Classic Boxed Floral Bouquet
This boxed bouquet design combines a structured container with a generous arrangement of classic blooms, leafy stems, buds, and filler flowers. The embroidery should feel polished and balanced: a neat box or wrapping base, layered flowers rising above it, soft rose and coral petals, warm yellow centers, muted green foliage, and clean outlines that keep the bouquet readable without making it stiff.
Polished DMC Color Palette
This palette pairs classic bouquet colors with warm container tones. Use the browns and neutrals for the box, pinks and corals for focal flowers, yellow-gold for centers, lavender and blue for gentle variety, and sage greens to hold the bouquet together.
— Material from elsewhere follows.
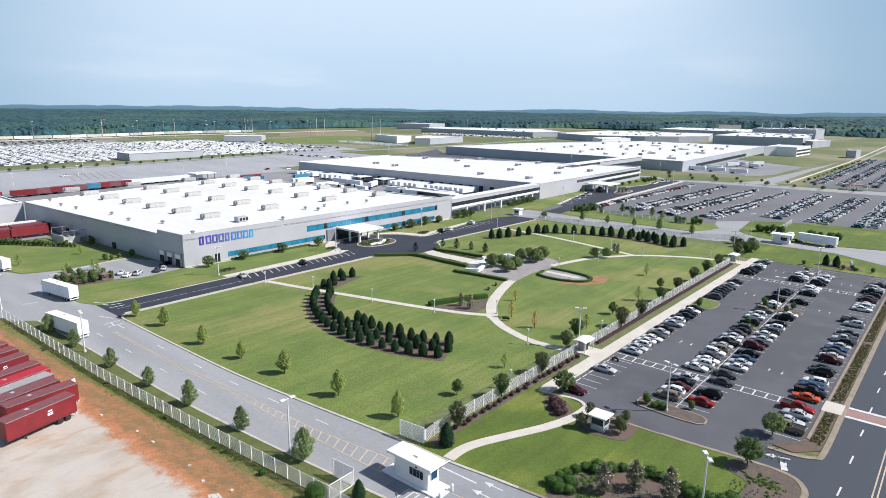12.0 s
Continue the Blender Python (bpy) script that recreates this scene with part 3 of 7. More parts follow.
PLANT_A = building("factory_building", "long grey metal plant with white roof and blue windows", [(100.2, 195.2), (236.5, 192.5), (216, 352), (93, 324)], 9.7, WALL, cap=0.25)
PLANT_B = building("factory_building", "grey metal-clad second plant with white flat roof", [(324, 196), (482, 201), (421, 420), (314, 416)], 9.5, WALL)
PLANT_C = building("factory_building", "huge grey assembly plant with white roof", [(566, 198), (903, 213), (900, 373), (715, 455), (575, 480)], 9.0, WALL_FAR)
building("factory_building", "far grey plant hall with white roof", [(991, 516), (1034, 430), (1078, 389), (1139, 359), (1290, 400), (1260, 600), (1040, 600)], 10, WALL_FAR)
building("factory_building", "far grey plant hall with white roof", [(1079, 334), (1088, 205), (1159, 207), (1300, 240), (1290, 345)], 14, WALL_FAR)
building("factory_building", "tall far grey process building", [(1327, 276), (1400, 276), (1400, 340), (1331, 340)], 21, WALL_FAR)
building("factory_building", "tall far grey process building", [(1309, 228), (1390, 228), (1390, 272), (1320, 272)], 22, WALL_FAR)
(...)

Stitch Map by Design Element
Thread Count & Blending Guide
Fine details
Use 1 strand for box edges, stem lines, tiny buds, petal veins, small outlines, and final highlight stitches. One strand keeps the bouquet clean and not overcrowded.
Main forms
Use 2 strands for flowers, leaves, box fills, larger stems, and main bouquet shapes. Two strands provides enough color while keeping the design beginner-friendly.
Raised texture
Use 2–3 strands for flower centers, small berry-like buds, or textured filler dots. Reserve three strands for focal centers only.
Shading, Outlining & Texture Suggestions
Structured box base
- Stitch the box before the lower flowers so stems and blooms can tuck behind its rim.
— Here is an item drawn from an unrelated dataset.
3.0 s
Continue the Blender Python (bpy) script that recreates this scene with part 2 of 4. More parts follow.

- Keep the darkest brown along the lower edge and inside folds.
- Use short highlight stitches on corners to suggest folded paper or crate edges.
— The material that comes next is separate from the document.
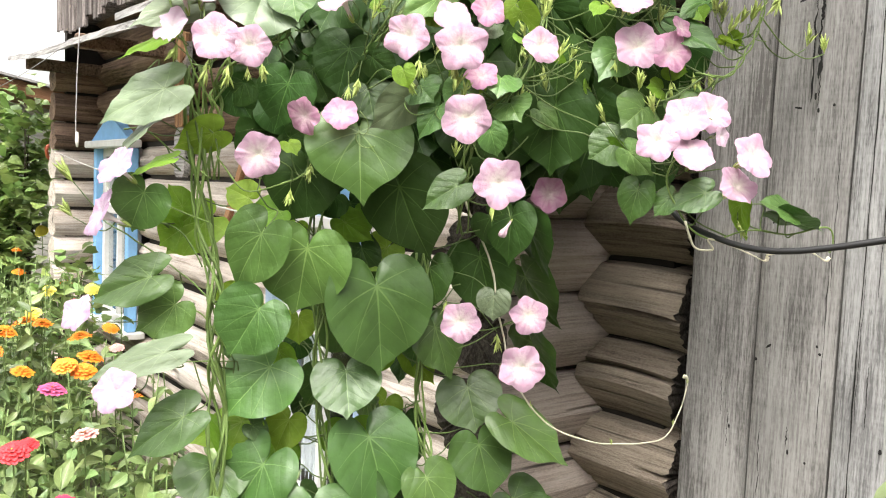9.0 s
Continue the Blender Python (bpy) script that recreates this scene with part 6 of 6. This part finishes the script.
tassel([(0.440, 0.888, 1.039), (0.424, 0.873, 1.010), (0.424, 0.851, 0.950), (0.421, 0.829, 0.892), (0.417, 0.807, 0.833)], 0.0061)
tassel([(0.443, 0.887, 1.038), (0.430, 0.873, 1.010), (0.431, 0.851, 0.951), (0.429, 0.832, 0.899), (0.427, 0.815, 0.860)], 0.0058)
tassel([(0.438, 0.887, 1.039), (0.413, 0.872, 1.009), (0.412, 0.850, 0.950), (0.408, 0.824, 0.876), (0.402, 0.802, 0.818)], 0.0061)
tassel([(0.436, 0.887, 1.039), (0.406, 0.871, 1.005), (0.402, 0.845, 0.934), (0.395, 0.819, 0.860), (0.388, 0.795, 0.795)], 0.0061)
tassel([(0.433, 0.887, 1.037), (0.401, 0.870, 1.003), (0.395, 0.843, 0.926), (0.388, 0.815, 0.845), (0.380, 0.791, 0.779)], 0.0054)
tassel([(0.440, 0.887, 1.036), (0.419, 0.871, 1.006), (0.416, 0.838, 0.904), (0.411, 0.808, 0.815), (0.405, 0.788, 0.761)], 0.0065)
tassel([(0.455, 0.887, 1.036), (0.455, 0.873, 1.011), (0.453, 0.860, 0.991), (0.451, 0.848, 0.976)], 0.0040)
tassel([(0.614, 0.725, 0.931), (0.611, 0.714, 0.890), (0.608, 0.700, 0.843), (0.602, 0.687, 0.796), (0.597, 0.673, 0.748)], 0.0100)
tassel([(0.629, 0.730, 0.945), (0.631, 0.718, 0.905), (0.630, 0.703, 0.851), (0.628, 0.688, 0.797), (0.629, 0.675, 0.750)], 0.0105)
tassel([(0.656, 0.733, 0.952), (0.664, 0.721, 0.906), (0.665, 0.707, 0.859), (0.657, 0.692, 0.805), (0.657, 0.677, 0.751)], 0.0100)
tassel([(0.605, 0.710, 0.915), (0.614, 0.701, 0.882), (0.613, 0.690, 0.842), (0.613, 0.671, 0.775)], 0.0110)
tassel([(0.696, 0.857, 1.091), (0.706, 0.843, 1.040), (0.715, 0.825, 0.975), (0.709, 0.809, 0.916)], 0.0100)
tassel([(0.385, 0.650, 0.817), (0.362, 0.648, 0.813), (0.341, 0.649, 0.818), (0.335, 0.647, 0.814)], 0.0060)
tassel([(0.390, 0.641, 0.819), (0.371, 0.637, 0.809), (0.354, 0.632, 0.795), (0.345, 0.628, 0.782)], 0.0070)
tassel([(0.406, 0.651, 0.814), (0.416, 0.651, 0.812), (0.430, 0.651, 0.812)], 0.0060)
tassel([(0.555, 0.876, 1.001), (0.561, 0.880, 1.013), (0.565, 0.883, 1.024)], 0.0040)
tassel([(0.476, 0.896, 1.049), (0.487, 0.899, 1.057), (0.493, 0.901, 1.065)], 0.0050)
tassel([(0.580, 0.787, 0.785), (0.593, 0.779, 0.756), (0.606, 0.774, 0.734)], 0.0060)
tassel([(0.402, 0.805, 0.771), (0.404, 0.803, 0.763), (0.408, 0.793, 0.726)], 0.0070)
- Make box outlines clean and straight to contrast with the soft flowers.
Classic bouquet fullness
- Place the largest flowers first, then fill open gaps with leaves and tiny blossoms.
- Use darker petal shades at centers and lighter shades at petal tips.
- Vary flower stitch types so the bouquet feels natural and hand-arranged.
- Repeat each color at least twice so the bouquet feels balanced.
Greenery depth
- Use darker greens behind flowers and lighter greens along outer sprigs.
- Angle leaves outward from the bouquet center for a fan-like arrangement.
- Use fishbone stitch on prominent leaves and simple straight stitches for background sprigs.
- Do not fill every gap with leaves; small open spaces keep the bouquet airy.
Outlining approach
- Use brown outlines for the box and matching darker flower shades for petals.
- Avoid black outlines unless the pattern has very dark decorative marks.
- Use split stitch for curved petals and back stitch for box edges.
- Add outlines after fills but before final knots and highlight dots.
Beginner-Friendly Stitching Order
- Transfer the main layout: mark the box, rim, largest flower heads, stem directions, major leaves, and a few filler clusters. Save tiny dots for freehand placement later.
- Stitch the box first: complete the container shading and rim so the flowers can visually sit inside it.
- Add main stems: stitch stems emerging from the box before filling the flowers.
- Stitch focal flowers: work large rose, coral, cream, or yellow blooms from darker centers to lighter petal tips.
- Add leaves and filler flowers: fill around the focal blooms with greenery, small blossoms, and buds.
- Finish with texture: add flower centers, tiny dots, petal highlights, box edge highlights, and final outline corrections last.
Practical Tips for a Clean Finish
Fabric & hoop
Warm cream, natural linen, or pale oatmeal cotton-linen complements both the floral palette and the boxed base. Keep the fabric drum-tight so straight box edges and raised flower centers do not pucker.
Needle choice
Use a sharp embroidery needle size 7–9 for one- and two-strand stitching. Use a slightly larger needle only for three-strand knots in large flower centers.
Keeping the box readable
Do not let every stem and flower cover the box rim. A few overlaps look natural, but visible rim sections help the “boxed bouquet” idea stay clear.
Avoiding floral clutter
Step back before adding more filler dots. If the bouquet feels busy, add a few leaf highlights or cream stitches rather than more contrasting flowers.